El segundo error radica en creer que la situación vasca es gobernable con cualquier fórmula de acuerdo entre partidos que otorgue una mayoría aritmética en el Parlamento. Y este error se comete tanto cuando se busca por parte del PNV el apoyo de HB como cuando desde el PP se sueña en Mayor Oreja como lehendakari con el apoyo de los socialistas. Ninguna fórmula política que divida al País Vasco entre nacionalistas y no nacionalistas puede abrir camino hacia la paz, porque hace el juego a los planteamientos de los terroristas. El Pacto de Lizarra ha sido, por ello, una gravísima equivocación, no sólo porque ha querido comprar -inútilmente- estabilidad de gobierno al precio de la alianza con los que amparan la violencia, sino también porque contribuye a la división de la sociedad vasca en dos mitades, división que es incompatible con el avance de la convivencia en su seno. Frente a esta realidad, el debate se ha centrado últimamente en torno a las declaraciones de Xabier Arzalluz. Pero que se hable del Rh negativo a estas alturas es un despropósito que probablemente puede enmendarse dejando de repetirlo. El Pacto de Lizarra, sin embargo, es un error trascendental que no se corrige más que reconociéndolo y dando el viraje hacia el pacto entre demócratas.

Existen pocas situaciones políticas en Europa que reclamen un gobierno de unidad democrática con mayor intensidad que en el País Vasco, donde se produce un desafío tan claro de las libertades y de los derechos de los ciudadanos.

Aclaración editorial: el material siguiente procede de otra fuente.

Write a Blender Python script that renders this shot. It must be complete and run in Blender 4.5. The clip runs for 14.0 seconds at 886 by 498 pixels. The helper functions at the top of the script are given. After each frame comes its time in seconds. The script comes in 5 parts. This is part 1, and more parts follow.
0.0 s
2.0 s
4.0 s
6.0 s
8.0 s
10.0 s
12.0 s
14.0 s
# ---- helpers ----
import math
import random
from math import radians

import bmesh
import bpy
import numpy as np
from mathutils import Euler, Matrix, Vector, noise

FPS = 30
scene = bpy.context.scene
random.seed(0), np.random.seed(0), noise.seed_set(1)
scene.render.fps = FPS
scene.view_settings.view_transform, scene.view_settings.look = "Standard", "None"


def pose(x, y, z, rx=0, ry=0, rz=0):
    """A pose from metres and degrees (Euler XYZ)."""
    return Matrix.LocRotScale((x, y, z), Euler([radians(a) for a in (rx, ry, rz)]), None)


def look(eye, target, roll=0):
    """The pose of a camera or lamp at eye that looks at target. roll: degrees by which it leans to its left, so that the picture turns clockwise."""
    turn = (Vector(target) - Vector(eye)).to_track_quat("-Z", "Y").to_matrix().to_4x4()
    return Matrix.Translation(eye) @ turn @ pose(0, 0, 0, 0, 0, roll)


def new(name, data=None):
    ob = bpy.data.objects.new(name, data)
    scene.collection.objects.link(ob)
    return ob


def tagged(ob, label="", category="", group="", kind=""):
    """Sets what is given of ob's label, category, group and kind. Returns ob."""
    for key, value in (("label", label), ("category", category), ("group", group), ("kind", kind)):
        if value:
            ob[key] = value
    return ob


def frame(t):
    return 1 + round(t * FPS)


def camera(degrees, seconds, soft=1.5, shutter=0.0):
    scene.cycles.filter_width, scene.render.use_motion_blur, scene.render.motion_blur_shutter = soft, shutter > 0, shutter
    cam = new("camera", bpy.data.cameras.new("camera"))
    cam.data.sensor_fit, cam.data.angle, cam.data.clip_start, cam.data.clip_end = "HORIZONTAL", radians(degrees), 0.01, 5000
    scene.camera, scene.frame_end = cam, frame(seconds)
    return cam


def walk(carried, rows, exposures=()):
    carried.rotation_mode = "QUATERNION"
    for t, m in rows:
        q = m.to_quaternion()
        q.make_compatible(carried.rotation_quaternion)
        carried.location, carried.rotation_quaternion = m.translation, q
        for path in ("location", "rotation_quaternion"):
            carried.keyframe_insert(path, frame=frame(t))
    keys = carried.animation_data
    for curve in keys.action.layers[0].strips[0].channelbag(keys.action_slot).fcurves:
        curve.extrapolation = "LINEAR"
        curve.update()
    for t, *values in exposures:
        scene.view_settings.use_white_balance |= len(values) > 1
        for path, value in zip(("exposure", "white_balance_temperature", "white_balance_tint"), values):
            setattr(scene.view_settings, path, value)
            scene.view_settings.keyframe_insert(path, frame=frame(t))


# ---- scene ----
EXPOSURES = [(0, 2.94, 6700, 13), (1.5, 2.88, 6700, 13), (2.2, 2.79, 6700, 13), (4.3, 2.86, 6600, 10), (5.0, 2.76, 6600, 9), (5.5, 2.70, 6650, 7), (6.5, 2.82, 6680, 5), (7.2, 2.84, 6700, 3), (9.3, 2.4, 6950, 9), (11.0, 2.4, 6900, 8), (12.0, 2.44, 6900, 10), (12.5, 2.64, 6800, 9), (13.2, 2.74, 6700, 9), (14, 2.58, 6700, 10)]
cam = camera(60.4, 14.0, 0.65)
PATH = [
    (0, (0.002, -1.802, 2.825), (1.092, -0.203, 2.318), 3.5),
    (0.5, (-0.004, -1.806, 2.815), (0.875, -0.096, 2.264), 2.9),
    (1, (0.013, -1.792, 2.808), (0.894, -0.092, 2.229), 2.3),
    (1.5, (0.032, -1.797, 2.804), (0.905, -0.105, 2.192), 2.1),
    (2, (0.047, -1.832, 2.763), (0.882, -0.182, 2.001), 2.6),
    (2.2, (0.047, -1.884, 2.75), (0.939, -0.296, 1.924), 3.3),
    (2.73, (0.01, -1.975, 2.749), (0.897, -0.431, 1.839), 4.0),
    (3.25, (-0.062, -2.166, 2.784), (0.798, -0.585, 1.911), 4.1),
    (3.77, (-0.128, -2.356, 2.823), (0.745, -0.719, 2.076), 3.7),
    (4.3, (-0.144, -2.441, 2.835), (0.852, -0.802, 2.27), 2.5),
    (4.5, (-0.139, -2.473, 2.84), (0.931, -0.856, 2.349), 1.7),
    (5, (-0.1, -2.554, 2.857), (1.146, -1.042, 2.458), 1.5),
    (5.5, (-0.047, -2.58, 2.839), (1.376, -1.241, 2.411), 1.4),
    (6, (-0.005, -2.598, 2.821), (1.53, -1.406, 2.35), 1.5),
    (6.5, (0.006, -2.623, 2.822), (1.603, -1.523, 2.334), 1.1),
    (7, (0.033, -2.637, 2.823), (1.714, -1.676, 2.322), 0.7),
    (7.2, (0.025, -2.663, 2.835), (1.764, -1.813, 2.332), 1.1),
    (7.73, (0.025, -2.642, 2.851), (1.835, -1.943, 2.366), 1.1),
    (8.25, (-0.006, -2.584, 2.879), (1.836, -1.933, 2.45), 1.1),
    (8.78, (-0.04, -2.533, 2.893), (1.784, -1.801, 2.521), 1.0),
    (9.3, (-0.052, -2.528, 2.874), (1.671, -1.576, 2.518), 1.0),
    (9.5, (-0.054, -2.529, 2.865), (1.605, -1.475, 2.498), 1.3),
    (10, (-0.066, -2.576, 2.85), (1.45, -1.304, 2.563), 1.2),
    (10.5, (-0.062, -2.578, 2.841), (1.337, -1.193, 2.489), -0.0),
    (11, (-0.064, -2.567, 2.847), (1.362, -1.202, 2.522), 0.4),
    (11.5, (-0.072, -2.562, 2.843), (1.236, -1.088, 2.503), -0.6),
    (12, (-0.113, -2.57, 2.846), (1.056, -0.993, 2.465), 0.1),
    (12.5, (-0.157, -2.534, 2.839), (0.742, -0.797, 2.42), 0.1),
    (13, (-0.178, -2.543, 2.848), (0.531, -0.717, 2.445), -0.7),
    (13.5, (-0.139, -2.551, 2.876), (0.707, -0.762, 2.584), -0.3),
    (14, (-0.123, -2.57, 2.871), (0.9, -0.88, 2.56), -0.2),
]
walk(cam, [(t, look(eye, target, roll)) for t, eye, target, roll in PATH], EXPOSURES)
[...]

Y estoy convencido de que es eso lo que de forma intuitiva y clamorosa reclamaban los ciudadanos en la manifestación de homenaje a Ernest Lluch.

Porque es hora de que los gestos, las actuaciones, acompañen a las palabras. Y puesto que he iniciado este artículo proponiendo que todos digamos lo que pensamos, quiero proponer dos gestos que intentan traducir y concretar la llamada al diálogo que ocupó el paseo de Gracia el pasado jueves. Conciernen al Partido Nacionalista Vasco y al Partido Popular, dado que las mayores dificultades de acuerdo entre los demócratas se encuentran en el diálogo entre ellos por la escalada de enfrentamiento mutuo en que se han situado en función de sus estrategias electorales.

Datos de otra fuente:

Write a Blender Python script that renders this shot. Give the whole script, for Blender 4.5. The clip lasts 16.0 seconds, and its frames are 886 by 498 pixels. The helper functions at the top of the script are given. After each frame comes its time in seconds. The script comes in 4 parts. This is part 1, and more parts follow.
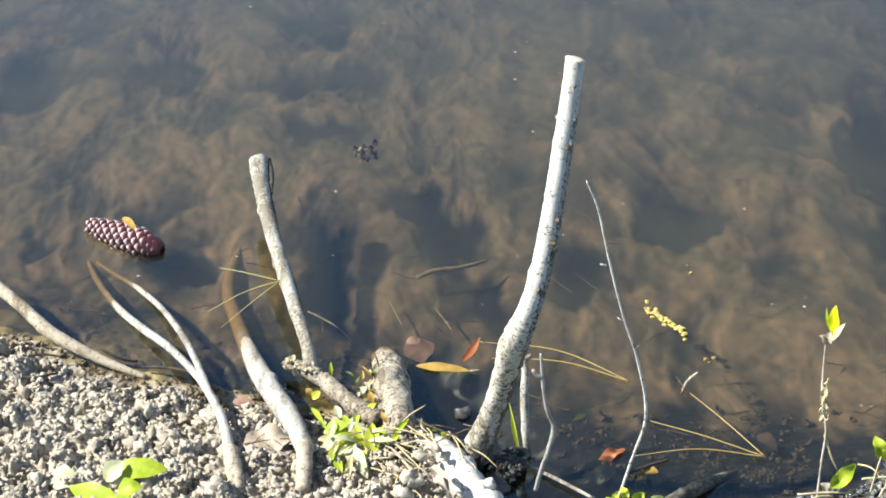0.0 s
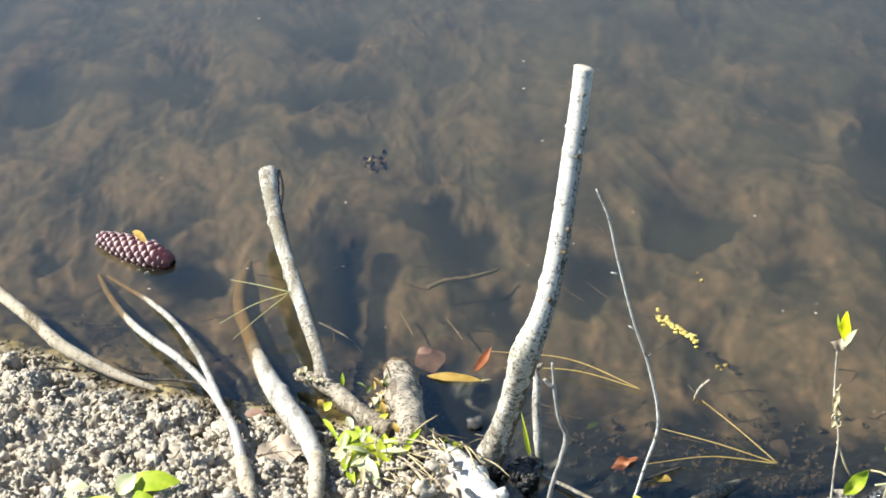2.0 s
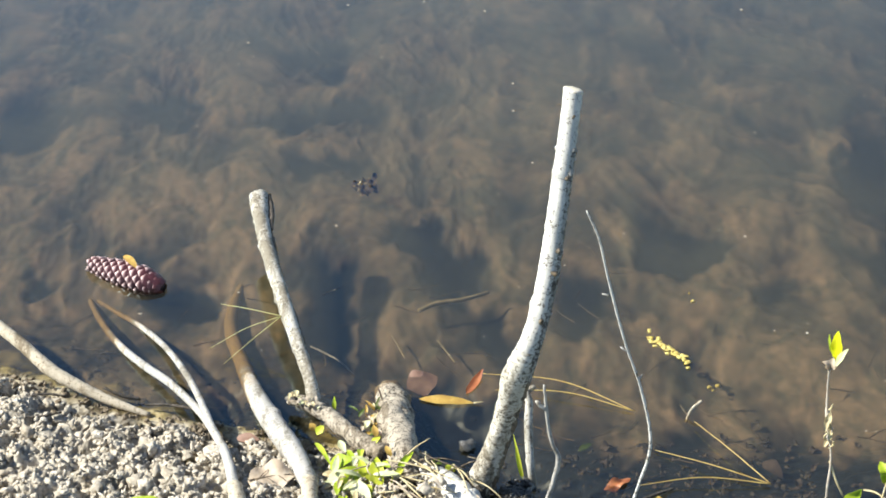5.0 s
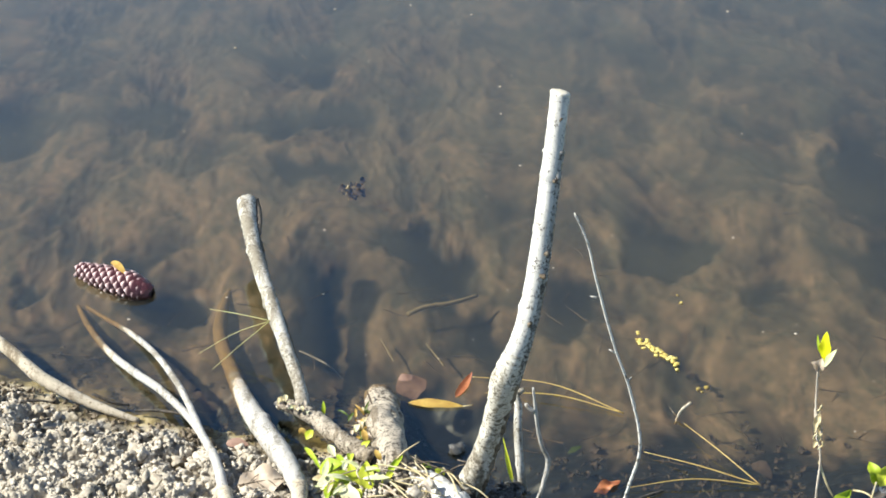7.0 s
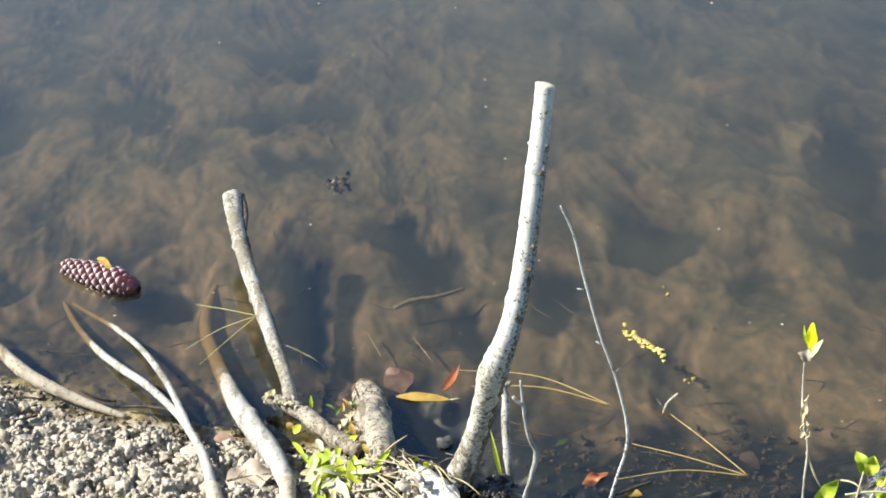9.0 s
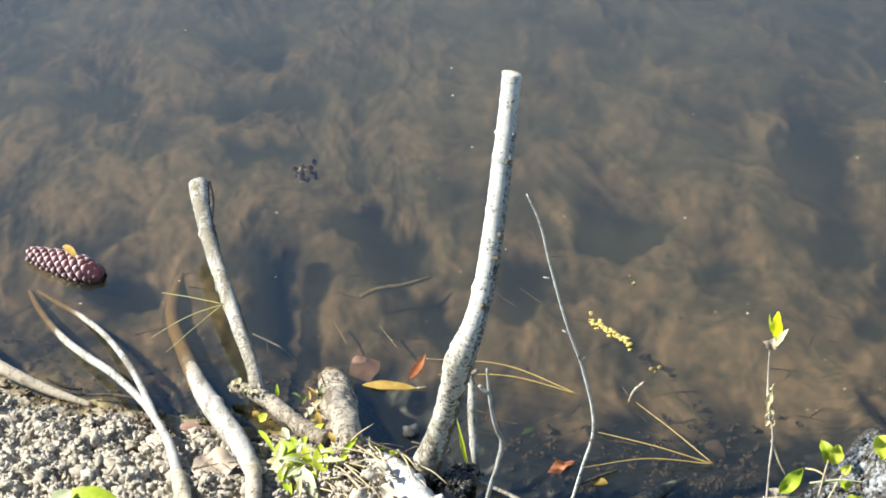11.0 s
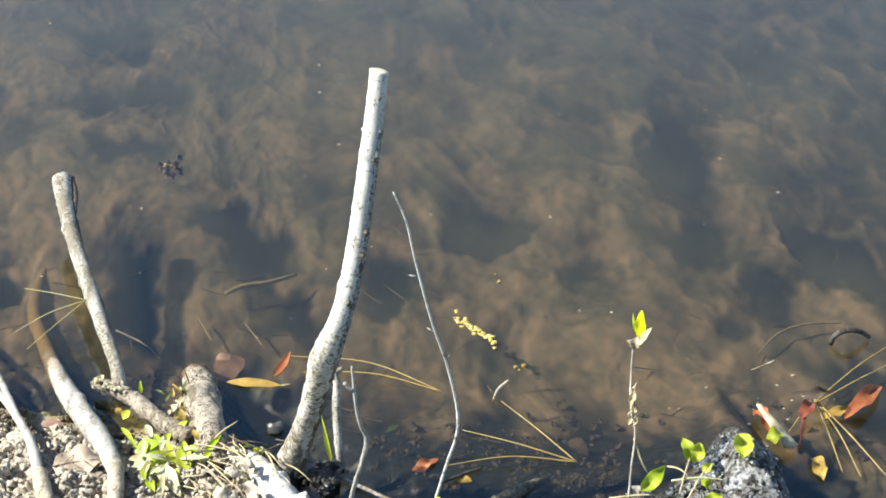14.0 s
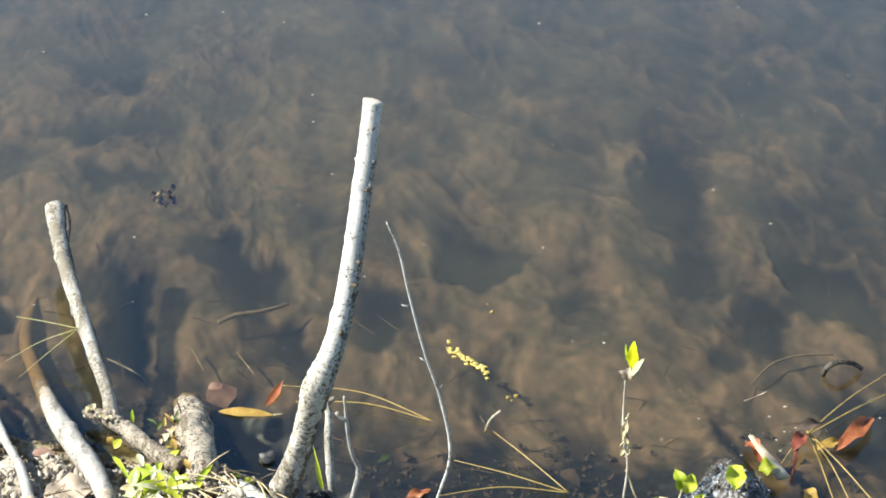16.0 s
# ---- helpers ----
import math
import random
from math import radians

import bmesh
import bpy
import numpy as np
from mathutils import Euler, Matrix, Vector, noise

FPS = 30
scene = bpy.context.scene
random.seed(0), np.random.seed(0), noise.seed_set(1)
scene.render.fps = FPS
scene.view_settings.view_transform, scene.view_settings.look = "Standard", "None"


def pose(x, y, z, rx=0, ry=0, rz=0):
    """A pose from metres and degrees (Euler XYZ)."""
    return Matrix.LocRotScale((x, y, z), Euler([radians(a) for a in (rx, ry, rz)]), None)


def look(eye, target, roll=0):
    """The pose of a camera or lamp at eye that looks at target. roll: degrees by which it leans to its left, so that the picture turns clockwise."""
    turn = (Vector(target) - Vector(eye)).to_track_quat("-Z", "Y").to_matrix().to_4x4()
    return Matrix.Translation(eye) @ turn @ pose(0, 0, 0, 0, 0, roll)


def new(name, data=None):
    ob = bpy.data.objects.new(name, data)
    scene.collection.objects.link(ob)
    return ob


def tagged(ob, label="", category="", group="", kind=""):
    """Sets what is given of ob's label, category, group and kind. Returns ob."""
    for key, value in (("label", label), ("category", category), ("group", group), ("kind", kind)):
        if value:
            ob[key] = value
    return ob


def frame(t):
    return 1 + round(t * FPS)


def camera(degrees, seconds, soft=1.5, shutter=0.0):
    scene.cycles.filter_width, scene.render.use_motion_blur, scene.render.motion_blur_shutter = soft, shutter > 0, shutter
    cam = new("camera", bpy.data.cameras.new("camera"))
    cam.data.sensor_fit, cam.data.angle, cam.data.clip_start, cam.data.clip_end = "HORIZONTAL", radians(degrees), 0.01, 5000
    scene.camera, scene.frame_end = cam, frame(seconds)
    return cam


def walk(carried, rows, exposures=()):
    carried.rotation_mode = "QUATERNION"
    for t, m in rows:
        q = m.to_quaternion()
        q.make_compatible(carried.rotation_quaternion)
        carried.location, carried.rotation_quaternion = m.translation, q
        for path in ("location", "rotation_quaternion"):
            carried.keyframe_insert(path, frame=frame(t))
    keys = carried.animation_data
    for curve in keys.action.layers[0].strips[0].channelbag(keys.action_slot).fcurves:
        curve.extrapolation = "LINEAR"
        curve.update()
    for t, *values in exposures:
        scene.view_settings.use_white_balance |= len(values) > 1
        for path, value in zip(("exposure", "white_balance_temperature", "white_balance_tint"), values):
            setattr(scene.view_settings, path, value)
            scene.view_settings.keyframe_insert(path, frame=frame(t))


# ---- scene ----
EYE = (0.0, 0.0, 1.65)
cam = camera(24.0, 16.0, soft=1.75)
# seconds, then the turn of the camera in degrees; it stays at one spot on the bank
ROWS = [
    (0, 53.997, -0.015, 0.008),
    (0.5, 53.622, 0.045, 0.067),
    (1, 53.732, 0.269, 0.083),
    (1.5, 54.021, 0.408, -0.065),
    (2, 54.270, 0.606, -0.089),
    (2.5, 54.283, 0.535, -0.094),
    (3, 54.302, 0.570, -0.069),
    (3.5, 54.370, 0.615, -0.130),
    (4, 54.570, 0.725, -0.230),
    (6.5, 55.030, 0.890, -0.970),
    (7, 54.975, 0.953, -1.038),
    (7.5, 54.954, 1.002, -1.124),
    (8, 54.818, 0.990, -1.313),
    (8.5, 54.801, 1.048, -1.474),
    (11, 54.459, 0.495, -2.304),
    (11.5, 54.359, -0.056, -2.542),
    (12, 54.446, -0.422, -2.808),
    (12.5, 54.418, -0.960, -3.828),
    (13, 54.295, -1.310, -4.811),
    (13.5, 54.411, -1.848, -5.052),
    (14, 54.430, -1.992, -5.053),
    (14.5, 54.735, -2.191, -5.107),
    (15, 54.879, -2.321, -5.005),
    (15.5, 55.040, -2.287, -5.026),
    (16, 55.258, -2.291, -5.084),
]
walk(cam, [(t, pose(*EYE, rx, ry, rz)) for t, rx, ry, rz in ROWS], exposures=[(0.0, 1.05), (16.0, 1.05)])

# ---- world, sun ----
SUN_ELEV, SUN_AZ = 41.0, -87.0          # azimuth clockwise from +y
world = bpy.data.worlds.new("world")
scene.world = world
world.use_nodes = True
wn = world.node_tree.nodes
sky = wn.new("ShaderNodeTexSky")
sky.sky_type, sky.sun_disc = "NISHITA", False
sky.sun_elevation, sky.sun_rotation = radians(SUN_ELEV), radians(SUN_AZ)
sky.air_density, sky.dust_density, sky.ozone_density = 1.0, 0.3, 3.0
wn["Background"].inputs["Strength"].default_value = 0.08
world.node_tree.links.new(sky.outputs[0], wn["Background"].inputs["Color"])

sun = new("sun", bpy.data.lights.new("sun", "SUN"))
sun.data.energy, sun.data.angle, sun.data.color = 5.0, radians(2.5), (1.0, 0.985, 0.905)
ce, se = math.cos(radians(SUN_ELEV)), math.sin(radians(SUN_ELEV))
TO_SUN = Vector((math.sin(radians(SUN_AZ)) * ce, math.cos(radians(SUN_AZ)) * ce, se))
sun.matrix_world = look(TO_SUN * 30, (0, 0, 0))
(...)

El primer gesto sería la renuncia del PP a presentar a Jaime Mayor Oreja a candidato a lehendakari en las próximas elecciones vascas. Hoy por hoy, no es sensato pensar que puede contribuir a la paz pasar del cargo de ministro del Interior de España al de presidente de todos los vascos.

El segundo gesto corresponde al Gobierno vasco y al PNV: se trata de que Ibarretxe proponga la constitución de un gobierno de unidad democrática, integrado por nacionalistas, socialistas y populares, que gestione la situación actual y replantee la lucha contra el terrorismo hasta tanto no se convoquen elecciones en un plazo que formaría parte del acuerdo sobre la formación de este gobierno.

Sé que estas dos actuaciones suponen un giro drástico, violento a la política seguida por estas dos formaciones. Pero creo también que este cambio es necesario si se quiere atender a la llamada ciudadana por el diálogo, en la que está profundamente enraizado el sentimiento de que, tal como vamos, no se puede seguir y de que sin un acordado golpe de timón sólo podemos ir a peor.

Narcís Serra es diputado socialista.